Developed in 2002 by P. Karen Murphy, distinguished professor of education (educational psychology), Quality Talk is designed to promote high-level comprehension and teaches students to generate oral arguments via small-group discussions. The approach primarily has been used in language arts and science classrooms but can be adapted to multiple content areas across all grade levels. It consists of four major components: instructional frame, discourse elements, teacher modeling and scaffolding, and pedagogical principles.

"In 2015, my research team was awarded a small research grant from National Taiwan Normal University's (NTNU) Learning Sciences Consortium to translate some of our Quality Talk materials into Mandarin to increase accessibility for various faculty at NTNU," Murphy said. She noted that the grant was awarded after she presented the Quality Talk model at a conference held in Taipei, Taiwan.

After the material was translated, NTNU faculty became more interested in the approach and in early 2016, Murphy, along with College of Education Dean David H. Monk, was invited by NTNU Executive Vice President Yao-Ting Sung to visit the university. The invitation came on the heels of a long-established relationship between the College of Education and NTNU.

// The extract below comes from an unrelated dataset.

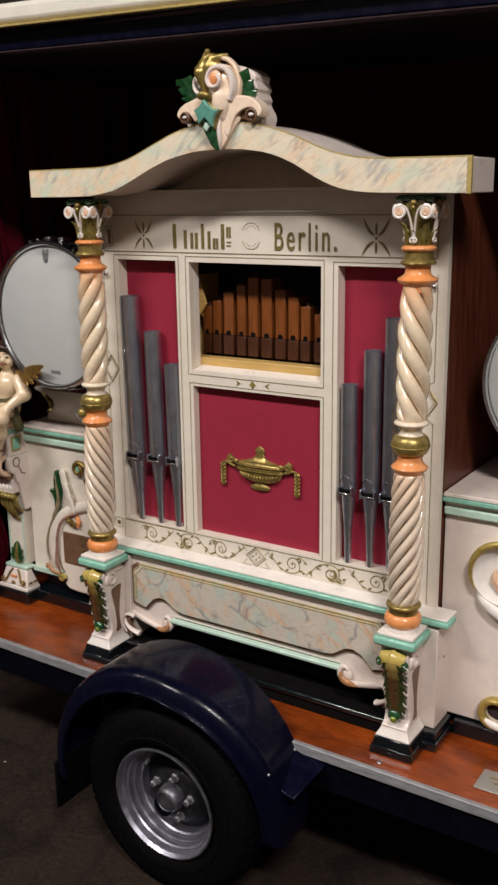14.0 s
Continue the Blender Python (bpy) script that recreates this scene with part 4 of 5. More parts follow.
def column(s):
    cx = s * 0.422
    col = part("column", twisted(cx, CY, 1.146, 1.417, 0.0352, 4, -s * 28, 0.50, 0.90), [SHAFTTOP, CORDSHADE], organ, "turned and twisted column in cream, peach and gold")
    part("lower_shaft", twisted(cx, CY, 0.756, 1.036, 0.0378, 8, s * 23, 0.36, 0.80), [SHAFTLOW, CORDSHADELOW], col, "twisted lower shaft")
    R = lambda name, rows, mat, label="": part(name, lathe(rows, cx, CY, 36), mat, col, label)  # noqa: E731
    R("ring", torus_rows(0.0355, 1.135, 1.147, 0.027), IVORY)
    R("neck", [(0.027, 1.116), (0.0235, 1.1185), (0.0215, 1.123), (0.0228, 1.129), (0.029, 1.136)], IVORY)
    R("gilt_bulb", torus_rows(0.0395, 1.076, 1.117, 0.029), OLDGOLD, "gold bulb ring")
    R("gilt_bead", torus_rows(0.0408, 1.092, 1.097, 0.036), OLDGOLD)
    R("orange_ring", [(0.028, 1.033), (0.031, 1.040), (0.0365, 1.0450), (0.0378, 1.049), (0.035, 1.053), (0.028, 1.059), (0.025, 1.066), (0.028, 1.077)], ORANGE, "orange turned ring")
    R("gilt_ring", torus_rows(0.0375, 0.744, 0.757, 0.030), OLDGOLD)
    R("orange_foot", torus_rows(0.0400, 0.703, 0.733, 0.032), ORANGE, "orange turned foot")
    R("foot_neck", [(0.031, 0.731), (0.030, 0.746)], ANTIQUE)
    R("disc", [(0.035, 0.6945), (0.035, 0.703), (0.031, 0.710)], WHITE)
    R("neck_ring", [(0.027, 1.404), (0.028, 1.415), (0.033, 1.4185), (0.0385, 1.424), (0.0395, 1.4275), (0.037, 1.431), (0.0285, 1.4355), (0.0252, 1.441), (0.0245, 1.449), (0.0258, 1.456)], ORANGE, "orange neck ring")
    R("gilt_collar", [(0.026, 1.454), (0.0335, 1.4565), (0.0348, 1.460), (0.0330, 1.4635), (0.0285, 1.466), (0.0278, 1.476), (0.029, 1.482)], OLDGOLD)
    R("orange_band", torus_rows(0.0345, 1.481, 1.493, 0.027), ORANGE)
    bell = R("capital_bell", [(0.023, 1.492), (0.024, 1.505), (0.026, 1.535), (0.031, 1.562), (0.034, 1.572)], GOLDGREEN, "carved capital with volutes and leaves")
    part("abacus", blocks((cx - 0.034, cx + 0.034, CY - 0.034, CY + 0.034, 1.576, 1.587)), GREEN, col, "green abacus", bevel=0.004)
    for a in (45, 135, 225, 315):
        ux, uy = math.cos(radians(a)), math.sin(radians(a))
        part("abacus_horn", blob(bmesh.new(), (cx + ux * 0.042, CY + uy * 0.042, 1.580), (0.010, 0.010, 0.006)), GREEN, col)
        part("volute_roll", blob(bmesh.new(), (cx + ux * 0.0385, CY + uy * 0.0385, 1.5565), (0.0095, 0.0095, 0.0115), u=16, v=10), WHITE, col, "white rolled corner of two volutes")
    for a in (0, 90, 180, 270):
        ux, uy = math.cos(radians(a)), math.sin(radians(a))
        P = lambda o, w, z: (cx + ux * o - uy * w, CY + uy * o + ux * w, z)  # noqa: E731
        part("capital_flower", blob(bmesh.new(), P(0.035, 0, 1.573), (0.007, 0.007, 0.006)), ANTIQUE, col)
        part("flower_heart", blob(bmesh.new(), P(0.037, 0, 1.564), (0.0045, 0.0045, 0.005), u=10, v=7), OLDGOLD, col)
        for t in (-1, 1):
            # flat spiral on the face, fed by a stem that rises from the tuft
            def coil(r0, r1, turns, out):
                return [P(out, t * (0.0265 + (r0 + (r1 - r0) * k / 30) * math.cos(radians(105 - 360 * turns * k / 30))), 1.556 + (r0 + (r1 - r0) * k / 30) * math.sin(radians(105 - 360 * turns * k / 30))) for k in range(31)]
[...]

"I gave a workshop to NTNU faculty and graduate students on Quality Talk with specific attention to the implementation of the approach and how it might be executed at the university-level in college classrooms," she said. "We were overjoyed to learn that several faculty had already begun small pilot projects using Quality Talk in their English-language courses."

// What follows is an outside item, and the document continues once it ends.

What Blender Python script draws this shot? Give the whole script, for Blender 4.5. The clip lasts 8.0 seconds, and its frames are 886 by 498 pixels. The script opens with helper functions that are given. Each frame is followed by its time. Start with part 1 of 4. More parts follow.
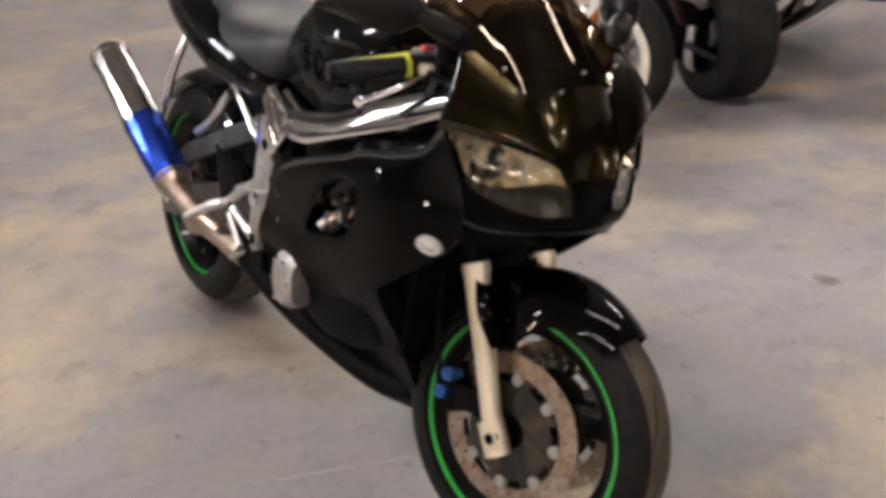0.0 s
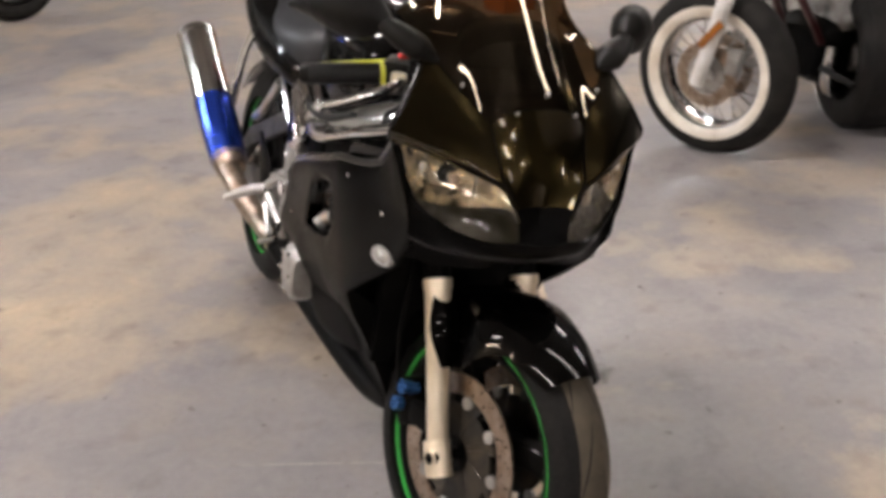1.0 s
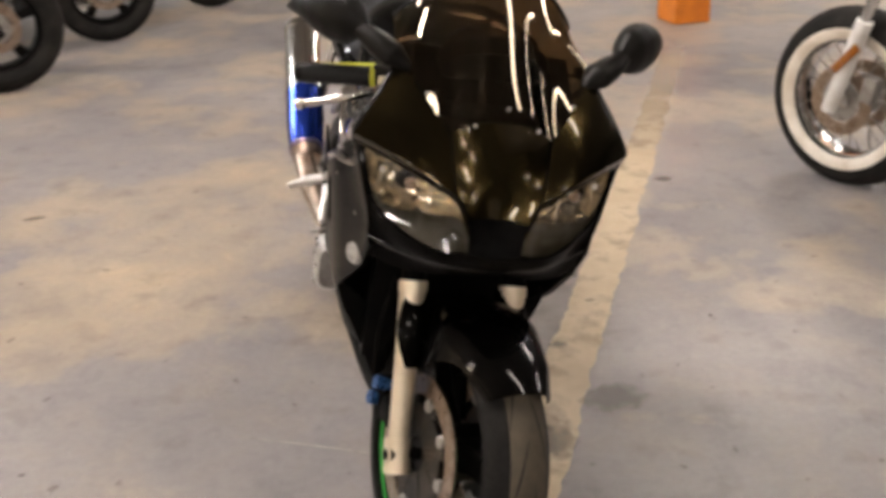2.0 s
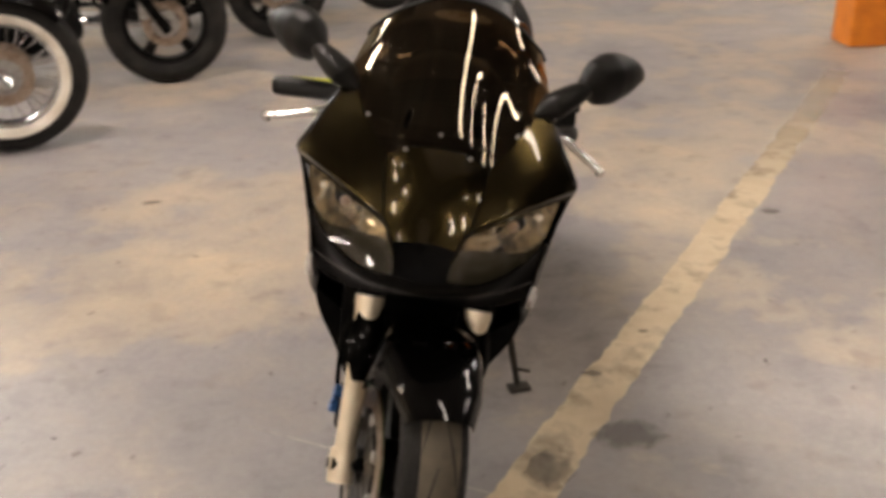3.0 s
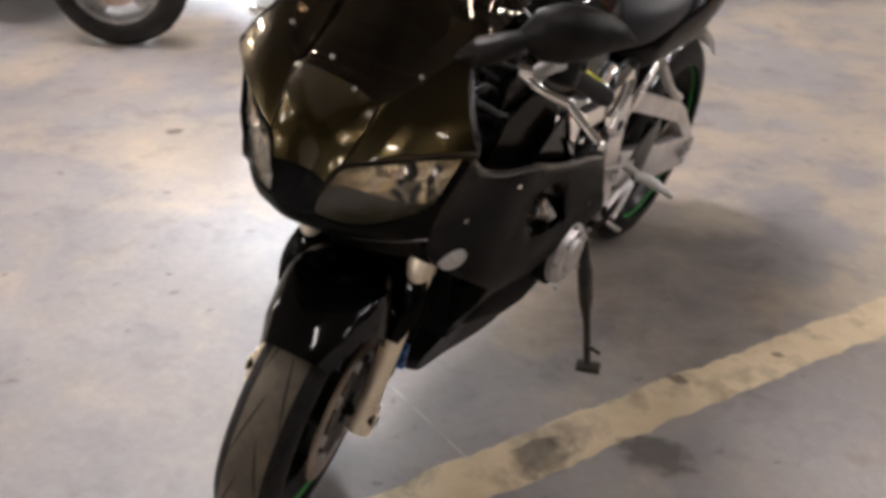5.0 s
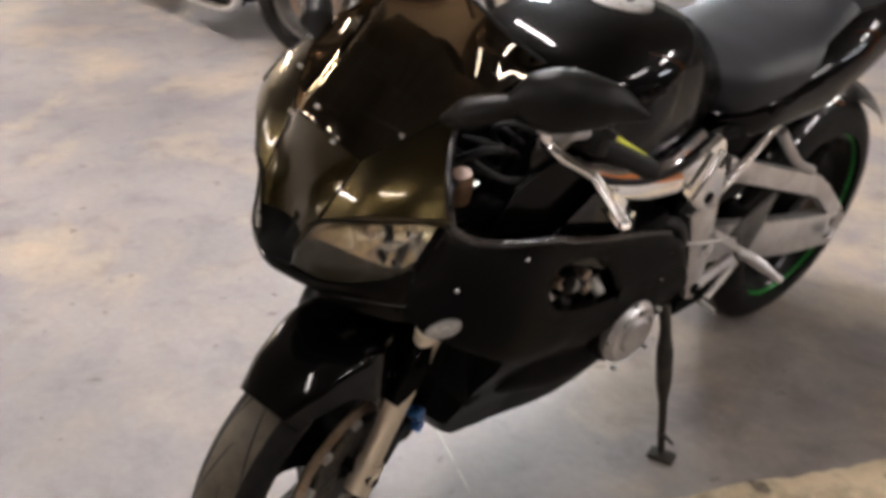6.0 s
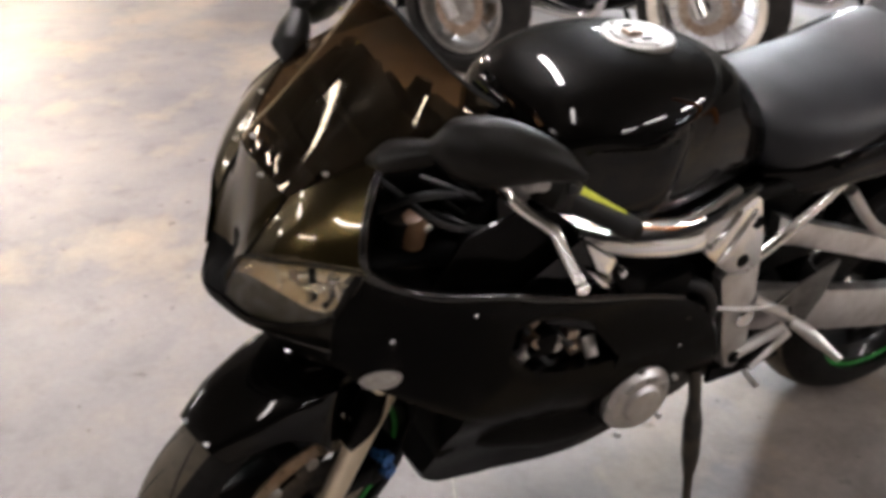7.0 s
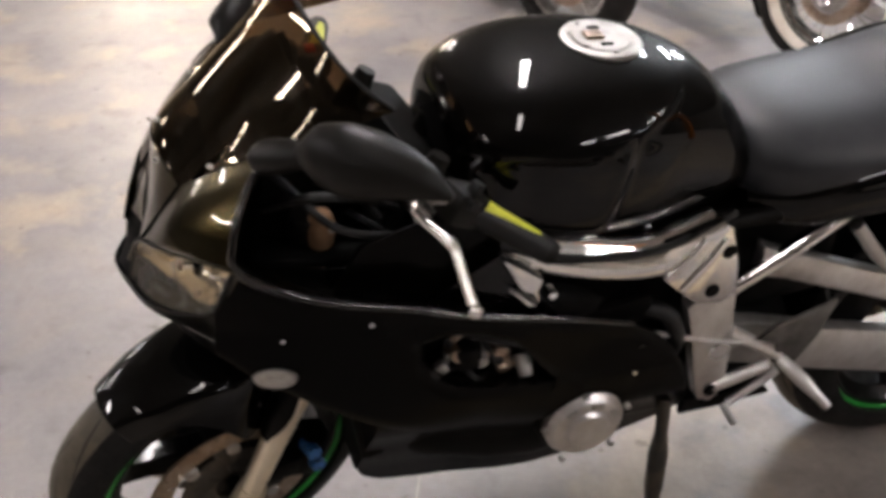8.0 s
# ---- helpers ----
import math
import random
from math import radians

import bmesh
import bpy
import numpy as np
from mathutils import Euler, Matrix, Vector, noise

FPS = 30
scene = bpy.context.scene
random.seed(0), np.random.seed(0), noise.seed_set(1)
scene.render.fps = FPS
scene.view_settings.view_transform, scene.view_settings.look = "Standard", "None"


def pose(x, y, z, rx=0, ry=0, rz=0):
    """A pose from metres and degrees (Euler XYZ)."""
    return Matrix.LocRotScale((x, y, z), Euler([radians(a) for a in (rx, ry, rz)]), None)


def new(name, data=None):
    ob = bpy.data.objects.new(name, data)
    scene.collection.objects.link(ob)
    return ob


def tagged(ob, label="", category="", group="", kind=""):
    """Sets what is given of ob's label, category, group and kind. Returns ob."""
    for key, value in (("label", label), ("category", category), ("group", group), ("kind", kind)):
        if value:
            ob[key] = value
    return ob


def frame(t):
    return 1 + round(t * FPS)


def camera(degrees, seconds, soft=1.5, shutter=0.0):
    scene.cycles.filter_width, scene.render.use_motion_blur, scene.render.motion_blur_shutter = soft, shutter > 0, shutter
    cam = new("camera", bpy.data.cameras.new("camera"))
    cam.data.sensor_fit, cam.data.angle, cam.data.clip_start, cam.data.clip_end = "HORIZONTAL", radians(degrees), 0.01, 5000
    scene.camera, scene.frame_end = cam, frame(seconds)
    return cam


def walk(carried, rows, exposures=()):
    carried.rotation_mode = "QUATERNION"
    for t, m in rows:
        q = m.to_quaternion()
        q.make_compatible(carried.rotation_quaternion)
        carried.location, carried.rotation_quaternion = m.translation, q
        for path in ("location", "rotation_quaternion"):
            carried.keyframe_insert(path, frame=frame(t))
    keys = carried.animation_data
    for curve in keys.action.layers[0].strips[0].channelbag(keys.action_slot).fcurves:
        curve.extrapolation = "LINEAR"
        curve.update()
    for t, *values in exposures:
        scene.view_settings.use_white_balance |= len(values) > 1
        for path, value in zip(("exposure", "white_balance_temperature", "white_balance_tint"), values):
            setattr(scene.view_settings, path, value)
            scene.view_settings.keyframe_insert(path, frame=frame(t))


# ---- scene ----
cam = camera(48.0, 8.0, soft=4.1, shutter=0.6)
PATH = [
    (0, pose(-0.8493, -1.0713, 1.2310, 65.765, 3.365, -34.744)),
    (0.5, pose(-0.6577, -1.1531, 1.2145, 66.126, 2.717, -28.368)),
    (1, pose(-0.5162, -1.2060, 1.2368, 65.798, 1.790, -22.454)),
    (1.2, pose(-0.4675, -1.2227, 1.2353, 65.893, 0.981, -20.188)),
    (2.3, pose(-0.0476, -1.3736, 1.2498, 66.563, 1.528, -5.540)),
    (2.5, pose(0.0295, -1.3930, 1.2545, 66.817, 1.362, -3.162)),
    (2.9, pose(0.1875, -1.3602, 1.2638, 66.760, 1.404, 1.777)),
    (3, pose(0.2309, -1.3465, 1.2626, 66.698, 1.356, 3.193)),
    (3.5, pose(0.4986, -1.2883, 1.2260, 66.893, -0.020, 12.431)),
    (3.8, pose(0.6215, -1.2172, 1.2326, 65.527, -0.518, 16.719)),
    (4, pose(0.7073, -1.1730, 1.2193, 65.193, 0.112, 19.065)),
    (4.5, pose(0.8635, -1.0846, 1.2300, 63.690, -0.272, 26.323)),
    (4.7, pose(0.8939, -1.0448, 1.2335, 62.817, -1.029, 28.886)),
    (5.8, pose(1.1533, -0.7536, 1.2672, 63.228, -0.850, 45.536)),
    (6, pose(1.1650, -0.6649, 1.2629, 63.265, -0.923, 48.771)),
    (6.5, pose(1.2040, -0.5046, 1.2654, 63.627, -0.921, 54.643)),
    (7, pose(1.2681, -0.3229, 1.2796, 63.199, -0.589, 61.583)),
    (7.5, pose(1.2772, -0.1642, 1.2963, 61.694, -1.003, 66.671)),
    (7.8, pose(1.3061, -0.0625, 1.3022, 61.310, -0.932, 70.134)),
    (8, pose(1.3126, -0.0016, 1.3120, 60.539, -1.521, 72.104)),
]
walk(cam, PATH, [(0.0, 0.04, 6500, 10), (1.2, 0.14, 6500, 10), (2.4, 0.11, 7100, 10), (3.0, 0.13, 7200, 10), (3.7, 0.21, 6650, 10), (4.5, 0.19, 6350, 10), (6.0, 0.31, 6430, 10), (6.5, 0.31, 6430, 10), (7.0, 0.24, 6350, 10), (8.0, 0.16, 6350, 10)])

# ---- light: strip lamps under the ceiling of a closed parking hall ----
scene.view_settings.exposure = 0.0
world = bpy.data.worlds.new("hall_air")
scene.world = world
world.use_nodes = True
world.node_tree.nodes["Background"].inputs[0].default_value = (0.9, 0.8, 0.7, 1)
world.node_tree.nodes["Background"].inputs[1].default_value = 0.02


# ---- materials ----
def mat(name, base, rough=0.5, metal=0.0, coat=0.0, coat_rough=0.05, emit=None, strength=0.0, spec=0.5):
    m = bpy.data.materials.new(name)
    m.use_nodes = True
    b = m.node_tree.nodes["Principled BSDF"]
    b.inputs["Base Color"].default_value = (*base, 1)
    b.inputs["Roughness"].default_value = rough
    b.inputs["Metallic"].default_value = metal
    b.inputs["Specular IOR Level"].default_value = spec
    b.inputs["Coat Weight"].default_value = coat
    b.inputs["Coat Roughness"].default_value = coat_rough
    if emit:
        b.inputs["Emission Color"].default_value = (*emit, 1)
        b.inputs["Emission Strength"].default_value = strength
    return m


def nd(m, kind, **values):
    n = m.node_tree.nodes.new(kind)
    for k, v in values.items():
        if k in ("scale", "detail", "rough", "distort"):
            n.inputs[{"scale": "Scale", "detail": "Detail", "rough": "Roughness", "distort": "Distortion"}[k]].default_value = v
    return n


def wire(m, a, out, b, inp):
    m.node_tree.links.new(a.outputs[out], b.inputs[inp])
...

Many of the educators who piloted the approach later presented their results at the 4th annual International Workshop on Advanced Learning Sciences (IWALS), where Murphy and Monk served as keynote speakers in the summer of 2016. Since then, Murphy and her team of researchers, which includes Carla M. Firetto, Ana M. Bulter, Liwei Wei, Mengyi Li and Rachel Croninger, have worked closely with Joyce Chao-chen Chen, vice president for academic affairs and professor of the Graduate Institute of Library and Information Studies at NTNU, to continue translating Quality Talk into a more culturally meaningful intervention that includes eloquent examples and guides for both educators and students.

"The goal is to use Quality Talk as a pedagogical tool in all English and ancient Chinese courses for undergraduate students at NTNU," Murphy said. "The amazing faculty at NTNU are not just implementing Quality Talk, they are studying its impact and refining the approach to maximize its usefulness."

The results of those initial studies will be published in two upcoming books — one which will focus on the implementation of Quality Talk in English language courses, and the other, which will be written in Mandarin, will focus on the use of the approach in NTNU's ancient Chinese courses.

In addition to working with faculty and students at NTNU, Murphy also has provided professional development workshops to nearly 100 teachers from local schools in Taipei. This has led NTNU feeder schools to express interest in and a desire to learn more about how Quality Talk can be used to help improve the reading comprehension of high school and elementary-age students. It is the goal of Vice President Chen to encourage the local feeder schools in Taipei to implement Quality Talk, Murphy said.

But Murphy and the Quality Talk team haven't stopped there. In addition to promoting Quality Talk in the United States and Taiwan, the researchers also are collaborating with faculty and students at the University of Pretoria in South Africa.

"In South Africa, we have attempted to build upon Professor Liesel Ebersöhn’s Flourishing Learning Youth (FLY) project, a decade-long project where resilience is studied in remote, rural settings from an educational psychology perspective," Murphy said. "Our focus has been to partner with her, Dr. Funke Omidire, an enthusiastic team of doctoral and master’s students and two gracious, amazing teachers to adapt Quality Talk for a context that is very different than most American schools."

South Africa has 11 recognized national languages, Murphy said, although English is used as the primary language for instruction in schools.

"Like our NTNU partnership, language is a key focus and Quality Talk is being used as a mechanism to promote oral fluency as well as verbal and written thinking and reasoning through discourse," she said. "In the end, the ultimate goal is to enrich these teachers’ and students’ pathways to resilience through enhanced teaching and learning."

In the 16 years Murphy has been continually developing and refining Quality Talk, she never imagined the global impact it could have. And she said she is grateful for the many opportunities the College of Education has afforded her and her team to expand the model on an international level.

"For our team, collaborating with faculty and students at NTNU and the University of Pretoria has opened a whole new world of possibilities for Quality Talk. We never dreamed that such collaborative partnerships would even be a possibility," she said.

Murphy says it is because of the generous support of Monk and Greg Kelly, senior associate dean for Research, Outreach and Technology, that these partnerships are possible. She also credits the Harry and Marion Royer Eberly Faculty Fellowship, an endowed faculty fellowship she held until June 2017 that provides funds for research expenses and faculty release time to develop programs. It also funds graduate assistant salaries and other support services for faculty research. It is her hope, she says, to continue to expand Quality Talk to help students across the globe.

"I'm hopeful and optimistic that participation in Quality Talk discussions will enrich students' reasoning, enhance their comprehension and fluency, and promote critical-analytical thinking about, around and with text and content."